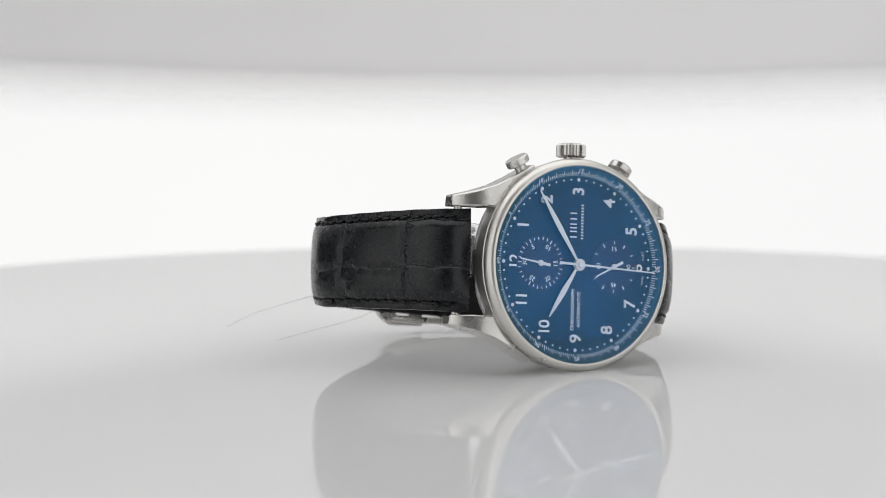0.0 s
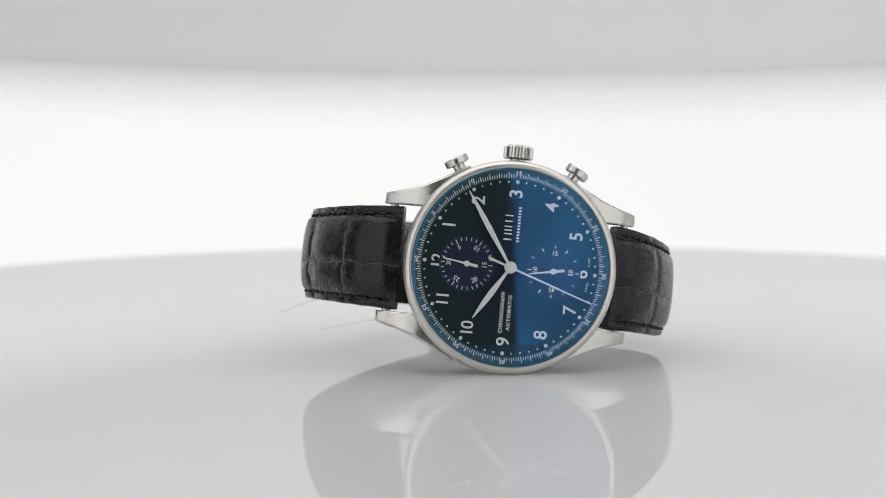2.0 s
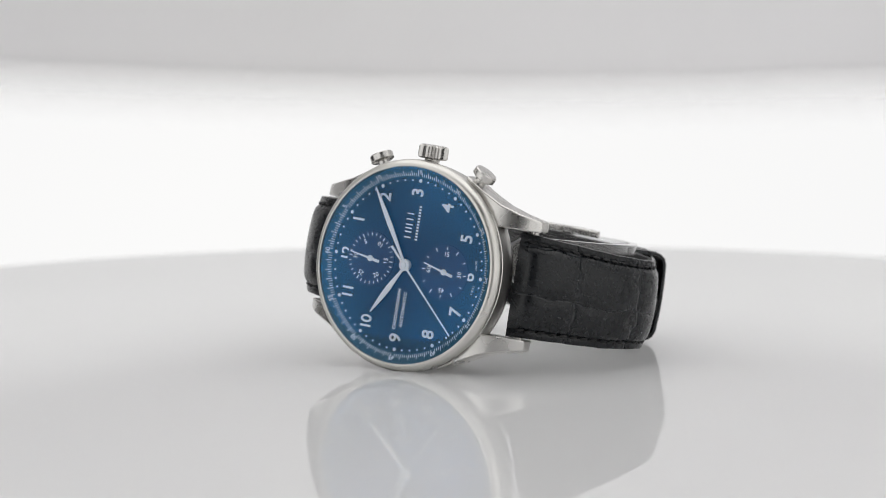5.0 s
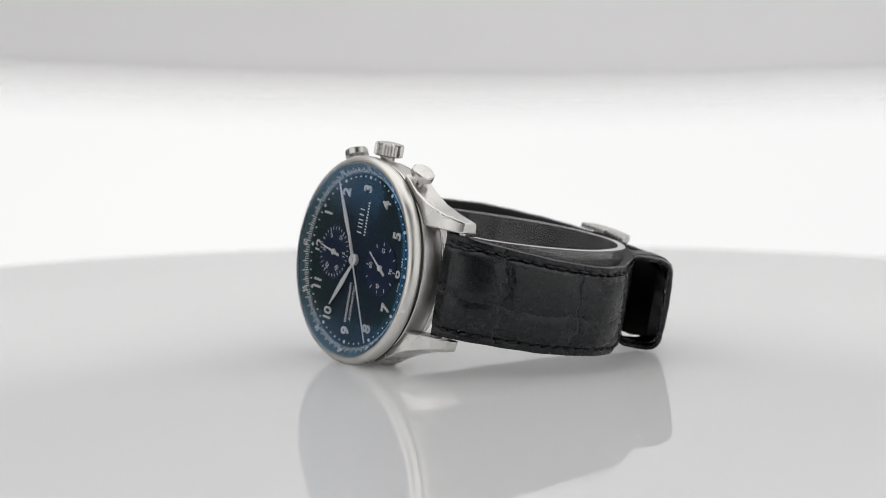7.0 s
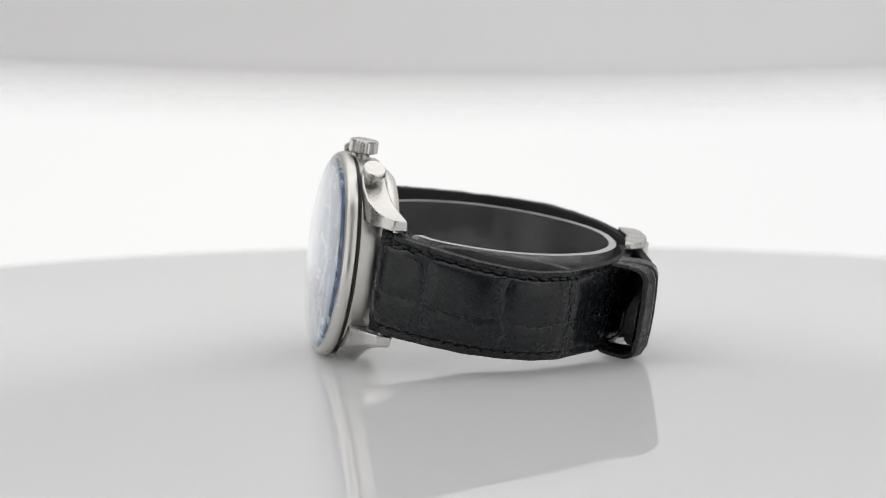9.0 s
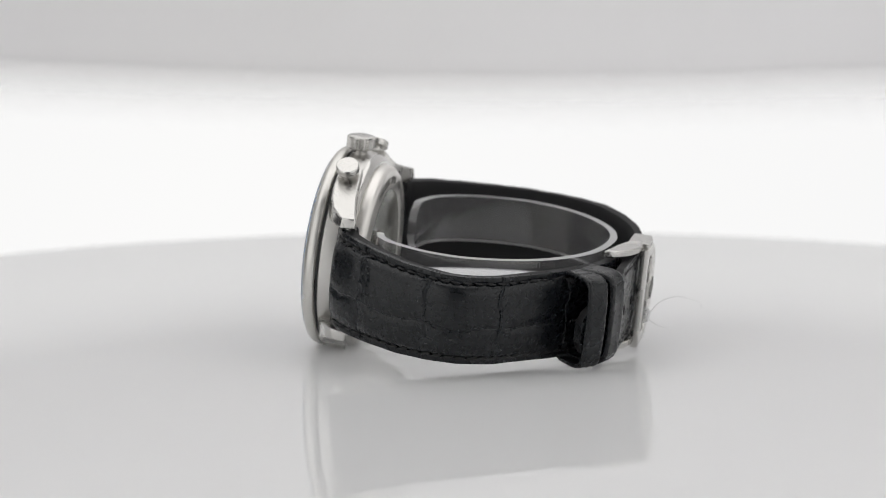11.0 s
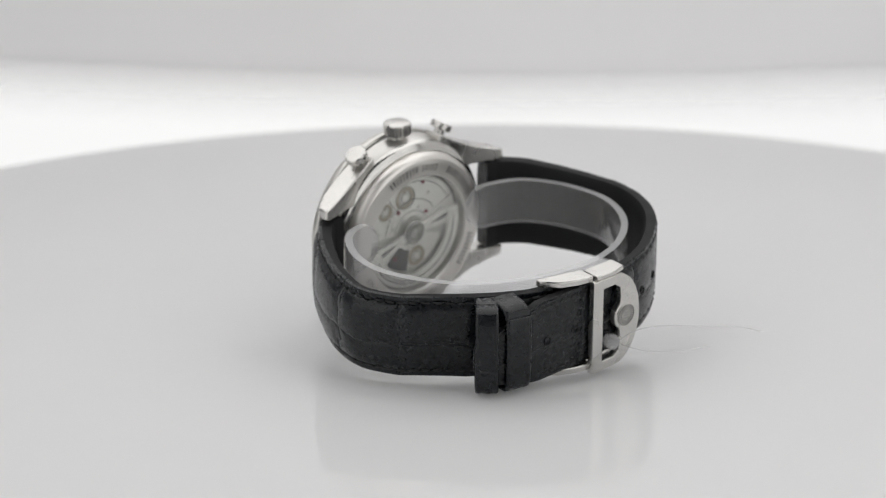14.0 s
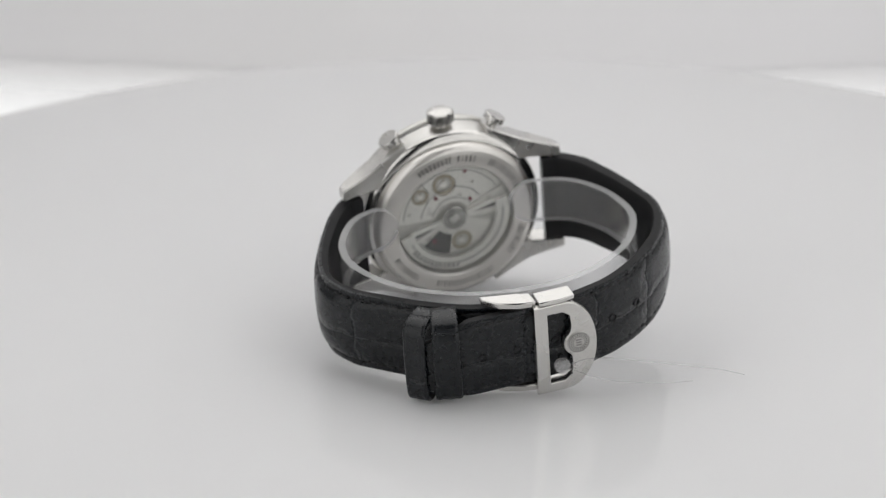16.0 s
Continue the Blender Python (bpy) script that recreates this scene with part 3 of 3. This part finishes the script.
def build_keeper(watch, y, wide, track):
    """A leather loop round both strap layers, at the place y of the outer line."""
    pts, d, nrm, length = track
    i = int(np.argmin(np.abs(pts[:, 0] - y) + np.where(pts[:, 1] > -40, 100, 0)))
    o, t, up = pts[i], d[i], nrm[i]
    loop = [(-8.9, -3.2), (-8.85, -2.0), (-8.6, -1.1), (-8.1, -0.45), (-7.2, -0.05), (-4, 0.2), (0, 0.3), (4, 0.2), (7.2, -0.05), (8.1, -0.45), (8.6, -1.1), (8.85, -2.0), (8.9, -3.2), (8.9, -4.6), (8.8, -6.6), (8.3, -7.4), (7.2, -7.8), (-7.2, -7.8), (-8.3, -7.4), (-8.8, -6.6), (-8.9, -4.6)]
    bm = bmesh.new()
    uv = bm.loops.layers.uv.new("UVMap")
    prof = [(-0.5, 0.0), (-0.5, 0.45), (-0.45, 0.72), (-0.34, 0.8), (-0.24, 0.7), (0, 0.82), (0.24, 0.7), (0.34, 0.8), (0.45, 0.72), (0.5, 0.45), (0.5, 0.0)]
    rings = []
    for q, (x, h) in enumerate(loop):
        g = Vector(((abs(x) - 6.8) / 2.1 * (1 if x > 0 else -1) if abs(x) > 6.8 else 0.0, 0, 0)) + Vector((0, up[0], up[1])) * (max(0.0, 1 + h / 2.6) if h > -5 else min(0.0, (h + 6.4) / 1.2))
        g.normalize()
        ring = []
        for a, e in prof:
            c = o + t * (a * wide) + up * h
            ring.append(bm.verts.new(Vector((x * 0.955 + skew(o[0]), c[0], c[1])) + g * e))
        rings.append(ring)
    m = len(rings)
    for q in range(m):
        a, b = rings[q], rings[(q + 1) % m]
        for j in range(len(prof) - 1):
            f = bm.faces.new([a[j], a[j + 1], b[j + 1], b[j]])
            for lp, (u, v) in zip(f.loops, ((q, j), (q, j + 1), (q + 1, j + 1), (q + 1, j))):
                lp[uv].uv = (u * 2.0 + 31 * wide, v * 0.6)
    for q in range(m):
        a, b = rings[q], rings[(q + 1) % m]
        bm.faces.new([a[-1], a[0], b[0], b[-1]])
    bmesh.ops.recalc_face_normals(bm, faces=bm.faces)
    part("keeper", bm, LEATHER, watch, "black leather strap keeper", smooth=50)


def build_buckle(watch):
    # drawn in (across, along): the plate lies on the strap's outer face
    flat = Matrix(((0, 1, 0, 0), (1, 0, 0, 0), (0, 0, -1, 0), (0, 0, 0, 1)))
    flat = Matrix.Translation((-0.8, -0.4, -62.6)) @ flat
    n = 24
    right = [(5.3 + 6.4 * math.cos(radians(a)), 9.9 * math.sin(radians(a))) for a in np.linspace(-90, 90, n)]
    outer = [(-0.7, -9.9), *right, (-0.7, 9.9)]
    window = [(1.6, -8.2), (5.0, -8.2), (6.6, -7.0), (6.9, -4.2), (6.75, -2.7)] + [(7.9 + 2.7 * math.cos(radians(a)), 0.3 + 2.7 * math.sin(radians(a))) for a in np.linspace(235, 125, 9)] + [(6.75, 3.3), (6.9, 4.6), (6.6, 7.0), (5.0, 8.2), (1.6, 8.2)]
    buckle = part("buckle", plate([outer, window], 1.5, STEEL, flat, 0.25), STEEL, watch, "polished steel buckle frame with rounded end")
    part("medallion", plate([circle(2.35, 8.0, 0.3)], 0.25, BRUSHED, flat @ Matrix.Translation((0, 0, 1.45)), 0.05), BRUSHED, buckle, "round engraved medallion")
    part("medallion_ring", plate([circle(2.2, 8.0, 0.3), circle(2.05, 8.0, 0.3)], 0.1, ENGRAVING, flat @ Matrix.Translation((0, 0, 1.66))), ENGRAVING, buckle)
    part("medallion_ring", plate([circle(1.35, 8.0, 0.3), circle(1.22, 8.0, 0.3)], 0.1, ENGRAVING, flat @ Matrix.Translation((0, 0, 1.66))), ENGRAVING, buckle)
    rim = bmesh.new()
    for i in range(22):
        a = 2 * math.pi * i / 22
        v = box(rim, 1.5, 1.9, -0.12, 0.12, 0, 0.1)
        bmesh.ops.transform(rim, matrix=flat @ Matrix.Translation((8.0, 0.3, 1.66)) @ Matrix.Rotation(a, 4, "Z"), verts=v)
    for k in (-0.6, 0, 0.6):
        v = box(rim, -0.6, 0.6, k - 0.13, k + 0.13, 0, 0.1)
        bmesh.ops.transform(rim, matrix=flat @ Matrix.Translation((8.0, 0.3, 1.66)), verts=v)
    part("medallion_marks", rim, ENGRAVING, buckle, smooth=0)
    for side in (1, -1):
        # folded cheek and the leaf-shaped wing of the clasp
        loft([[(side * 9.3, y, -59.6), (side * 10.3, y, -59.6), (side * 10.3, y, z), (side * 9.3, y, z)] for y, z in ((-0.1, -63.8), (4.5, -64.0), (7.5, -63.3))], STEEL, "cheek", buckle, "", 0.2)
        loft([[(side * 9.0, y, z0), (side * 10.4, y, z0), (side * 10.4, y, z1), (side * 9.0, y, z1)] for y, z0, z1 in ((-0.5, -59.4, -63.0), (-4.0, -58.2, -62.4), (-7.5, -57.4, -60.9), (-10.2, -56.6, -58.0))], STEEL, "clasp_wing", watch, "polished folding clasp wing", 0.25)
    return buckle


def build_holes(strap, track):
    pts, d, nrm, length = track
    for y in (-11.6, -4.3, 3.0, 10.2, 16.8, 22.9):
        i = int(np.argmin(np.abs(pts[:, 0] - y) + np.where(pts[:, 1] > -40, 100, 0)))
        t3, n3 = Vector((0, d[i][0], d[i][1])), Vector((0, nrm[i][0], nrm[i][1]))
        m = Matrix((Vector((1, 0, 0)), t3, n3)).transposed().to_4x4()
        m.translation = (skew(y) - 0.2, *pts[i])
        part("strap_hole", turned(lathe([(0, -0.25), (0.62, -0.25), (0.72, 0.12), (0.86, 0.16), (0.98, -0.3)], 20), m), LINING, strap, "punched buckle hole")


def build_watch():
    watch = new("wristwatch")
    tagged(watch, "steel chronograph wristwatch with blue dial and black alligator strap", "watch")
    build_case(watch)
    build_dial(watch)
    sweep, small = build_hands(watch)
    build_back(watch)
    long_half, track = build_strap(watch, "long_strap", LONG_PATH, (20.0, 17.2), (4.4, 2.3), True, "black alligator leather strap with buckle holes", 38)
    build_holes(long_half, track)
    build_strap(watch, "short_strap", SHORT_PATH, (20.2, 17.6), (4.4, 2.6), False, "black padded alligator leather strap", 38)
    build_keeper(watch, -24.6, 4.6, track)
    build_keeper(watch, -18.6, 5.4, track)
    build_buckle(watch)
    for sy in (1, -1):
        bm = bmesh.new()
        bmesh.ops.create_cone(bm, cap_ends=True, segments=16, radius1=0.8, radius2=0.8, depth=22, matrix=pose(0, sy * 22.4, -7.6, 0, 90, 0))
        part("spring_bar", bm, STEEL, watch)
    return watch, sweep, small


def build_cuff():
    """The clear plastic cuff inside the strap, lying level while the strap leans."""
    cuff = new("strap_holder")
    tagged(cuff, "clear plastic open cuff inside the watch strap", "strap holder")
    path = [(-14.0, -12.0), (-18.5, -12.4), (-23.4, -14.4), (-27.2, -18.8), (-30.2, -25.5), (-30.6, -33), (-27.6, -41), (-22, -48.1), (-13, -53.8), (-3, -56.3), (8, -56.2), (18, -52.4), (26.6, -45), (31.4, -35), (30.8, -25.5), (27.8, -18.6), (23.4, -14.2), (17, -12.2), (11, -12.0)]
    n = 120
    pts, d, nrm, length = frames_on(path, n)
    bm = bmesh.new()
    rows = []
    for i in range(n):
        end = min(i, n - 1 - i) / (n - 1) * length
        h = 4.9 * math.sqrt(max(0.08, min(1.0, 1 - (1 - min(1, end / 5.0)) ** 2)))
        mid = 3.2 - 0.02 * pts[i][1] - 0.04 * pts[i][0]
        q = pts[i] - nrm[i] * 1.5
        o = pts[i]
        rows.append([bm.verts.new((x, p[0], p[1])) for x, p in ((mid - h, o), (mid - h * 0.3, o), (mid + h * 0.3, o), (mid + h, o), (mid + h, q), (mid + h * 0.3, q), (mid - h * 0.3, q), (mid - h, q))])
    for k, (a, b) in enumerate(zip(rows, rows[1:])):
        for i in (0, 1, 2, 4, 5, 6):
            bm.faces.new([a[i], a[i + 1], b[i + 1], b[i]])
    for i, j in ((3, 4), (7, 0)):
        edge = bmesh.new()
        line = [[edge.verts.new(r[i].co), edge.verts.new(r[j].co)] for r in rows]
        for a, b in zip(line, line[1:]):
            edge.faces.new([a[0], a[1], b[1], b[0]])
        part("rim", edge, PLASTIC_EDGE, cuff, "pale sawn rim of the cuff")
    bm.faces.new(rows[0][::-1]), bm.faces.new(rows[-1])
    part("band", bm, PLASTIC, cuff, "clear plastic band")
    return cuff


def build_tag():
    tag = new("tag_fastener")
    tagged(tag, "clear plastic tag fastener looped through the buckle", "tag fastener")
    m = Matrix.Translation((-5.4, 4.0, -64.2)) @ Matrix.Rotation(radians(180), 4, "X")
    part("knob", turned(lathe([(0, -1.6), (1.3, -1.5), (1.6, -0.9), (1.65, 0.2), (1.3, 0.8), (0.6, 1.0), (0, 1.05)], 28), m), TAG_PLASTIC, tag, "milky plastic end knob")
    part("thread", tube([(-5.2, 4.8, -64.9), (-3.4, 8, -66.4), (-3.2, 13, -68.5), (-5.0, 20, -70.0), (-7.5, 28, -71.0), (-9.5, 34, -71.5), (-12.5, 40, -71.5)], 0.07), TAG_PLASTIC, tag, "thin clear nylon thread")
    part("thread", tube([(-6.0, 5.0, -64.2), (-9.5, 12, -66.0), (-12.5, 22, -67.0), (-15, 31, -66)], 0.06), TAG_PLASTIC, tag)
    return tag


build_studio()
build_hanger()
turntable = build_turntable()
wristwatch, sweep_hand, small_hand = build_watch()
strap_cuff = build_cuff()
tag_fastener = build_tag()

# ---- movement ----
TILTS = [(0, 0), (9.5, 0), (10, 0.03), (10.5, 0.35), (11, 1.15), (11.5, 2.35), (12, 3.85), (12.5, 5.36), (13, 6.86), (13.5, 8.42), (14, 9.96), (14.5, 11.48), (15, 12.95), (15.5, 14.28), (16, 15.59)]


def table_pose(t):
    """The turntable's pose: a nearly steady turn, and in the last third a tilt towards the camera."""
    tilt = float(np.interp(t, [a for a, _ in TILTS], [b for _, b in TILTS]))
    k = tilt / 15
    return pose(0, 18.93 * MM * k, -1.69 * MM * k, tilt) @ pose(0, 0, 0, 0, 0, 30.02 - 12.169 * t + 0.011 * t * t)


# three o'clock up, the dial leaning back
REST = Matrix.Translation(Vector((-0.23, -32.38, 20.233)) * MM) @ pose(0, 0, 0, -7.491) @ Matrix(((0, -1, 0, 0), (0, 0, -1, 0), (1, 0, 0, 0), (0, 0, 0, 1))) @ pose(0, 0, 0, 0, 0, -6.224)


def motions():
    times = [0.5 * i for i in range(33)]
    walk(turntable, [(t, table_pose(t)) for t in times])
    for thing in (wristwatch, strap_cuff, tag_fastener):
        walk(thing, [(t, table_pose(t) @ REST) for t in times])
    walk(sweep_hand, [(t, pose(0, 0, 0, 0, 0, -(182.7 + 8.15 * t))) for t in times])
    walk(small_hand, [(t, pose(0, -8.35 * MM, 0, 0, 0, 26.5 - 8.15 * t)) for t in times])


motions()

################

[Problem description]
Across the data above, how many lines include the word "with"? Give only the count.

[Answer for this exercise]
4